Wednesday 5 February 2020 3:19 pm

Retail bosses call for £6bn corporation tax hike to fund business rates cut

Retail bosses are preparing to urge the Treasury to increase corporation tax in order to cut business rates by £6bn in a bid to save the UK’s struggling high streets. 

The recommendation to the government will be made in a report by a sub-committee of the Retail Sector Council, due to be shared in the next few weeks, Sky News reported. 

The Retail Sector Council is co-chaired by minister for small businesses Kelly Tolhurst and former Co-op chief executive Richard Pennycook, who is also the chair of department store chain Fenwicks. 

Among the council’s members are Asos chief executive Nick Beighton, former John Lewis Partnership chairman Sir Charlie Mayfield and Elizabeth Fagan, the non-executive chairman of Boots. 

The council was set up in 2018 to help address the decline of the UK high street and increase the productivity of the retail sector. 

The report is expected to include several recommendations, including the proposal to raise corporation tax by two per cent to raise around £6bn a year by 2022/23.

According to Sky News, the extra revenue would be used to reduce the business rate multiplier to around 40p in the pound. Other proposals cover VAT reform and tax and property cost transparency.

Robert Hayton, head of UK business rates at real estate adviser Altus Group, said the move to increase corporate tax and reduce business rates would be an “eminently reasonable fiscally neutral solution”.

“As a country we are far too reliant upon property to derive tax revenues. Almost 1 in every 6 properties with a rates bill received a summons to appear before a Magistrate during the previous financial year alone having fallen into arrears,” he aid.

“Reducing business rates, which would need to be for all properties, across all sectors of the economy, funded by an increase in corporation tax, would transfer the tax burden to those more profitable businesses, an eminently reasonable fiscally neutral solution.”

However, some analysts said increasing taxes would damage growth and investment across the UK.

“There were no economists on the Retail Sector Council committee—and it shows,” Daniel Pryor, head of programmes at the Adam Smith Institute said.

“Business rate cuts are a sop to landlords and do nothing to adapt to the fact that fewer of us are working, living or traveling to the high street. Landlords have reacted to previous rate cuts by increasing rents and within a few years any savings for businesses evaporated. 
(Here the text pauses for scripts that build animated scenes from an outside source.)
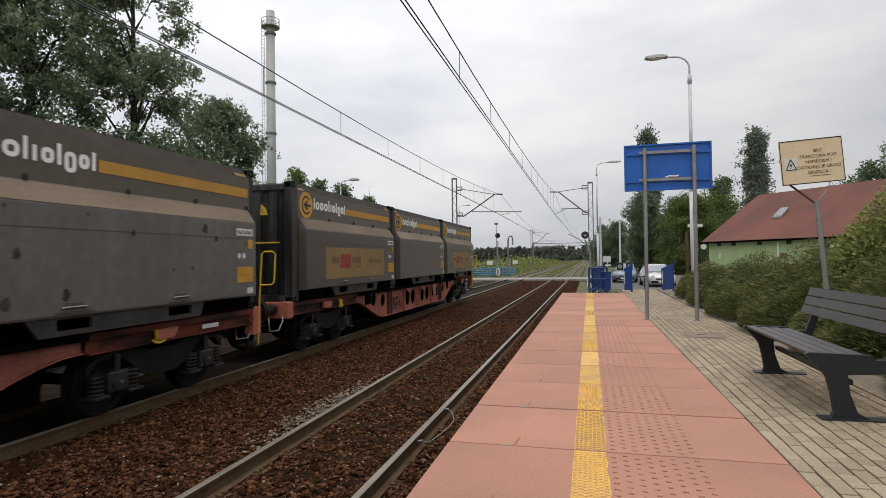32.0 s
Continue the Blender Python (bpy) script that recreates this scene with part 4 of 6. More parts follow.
def deco_hand(con, second):
    bm = bm_new()
    if not second:
        stroke(bm, soft_line([(0.42, 2.24), (0.83, 2.25), (1.07, 2.54), (1.35, 2.58), (1.35, 2.5), (1.13, 2.22), (1.97, 2.21), (2.07, 2.13), (1.95, 2.08), (1.35, 2.05), (1.34, 1.98), (1.97, 1.95), (2.02, 1.9), (1.95, 1.86), (1.34, 1.82), (1.34, 1.75), (1.95, 1.72), (2.01, 1.66), (1.92, 1.6), (1.1, 1.58), (0.99, 1.84), (0.42, 1.87)]), 0.045)
        for y, z in ((0.45, 2.17), (0.6, 2.17), (0.5, 2.09), (0.63, 2.09), (0.55, 2.02), (0.46, 1.95)):
            stroke(bm, [(y, z), (y + 0.1, z)], 0.022)
        for i in range(9):
            stroke(bm, [(1.46 + 0.055 * (i % 3), 2.42 - 0.07 * (i // 3)), (1.48 + 0.055 * (i % 3), 2.42 - 0.07 * (i // 3))], 0.025)
        for z in (2.14, 1.9, 1.66):
            ring(bm, (1.393, 1.96, z), "x", 0.025, 0.045, 0.001, 12)
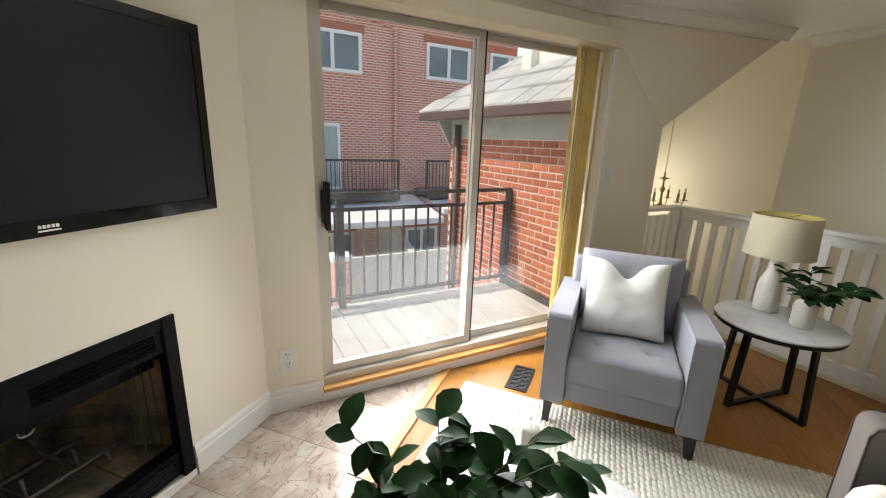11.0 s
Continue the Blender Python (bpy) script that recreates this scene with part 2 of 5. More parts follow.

“Funding this misguided policy will subsidise landlords while punishing companies that have been the backbone of the British jobs miracle. Hiking taxes now would hurt jobs, growth and investment across the country: all for very little benefit. “

Retailers have repeatedly raised business rates as a major concern, saying they are one of the major challenges facing the high street.

Following the Conservative Party’s victory in the General Election last month, the British Retail Consortium (BRC) renewed its call for a review of business rates.

Helen Dickinson, BRC chief executive and Retail Sector Council member said: “The prime minister must now fulfil his manifesto pledge and urgently begin a fundamental review into the broken business rates system to relieve the burden on retail businesses and create a system fit for the 21st century.”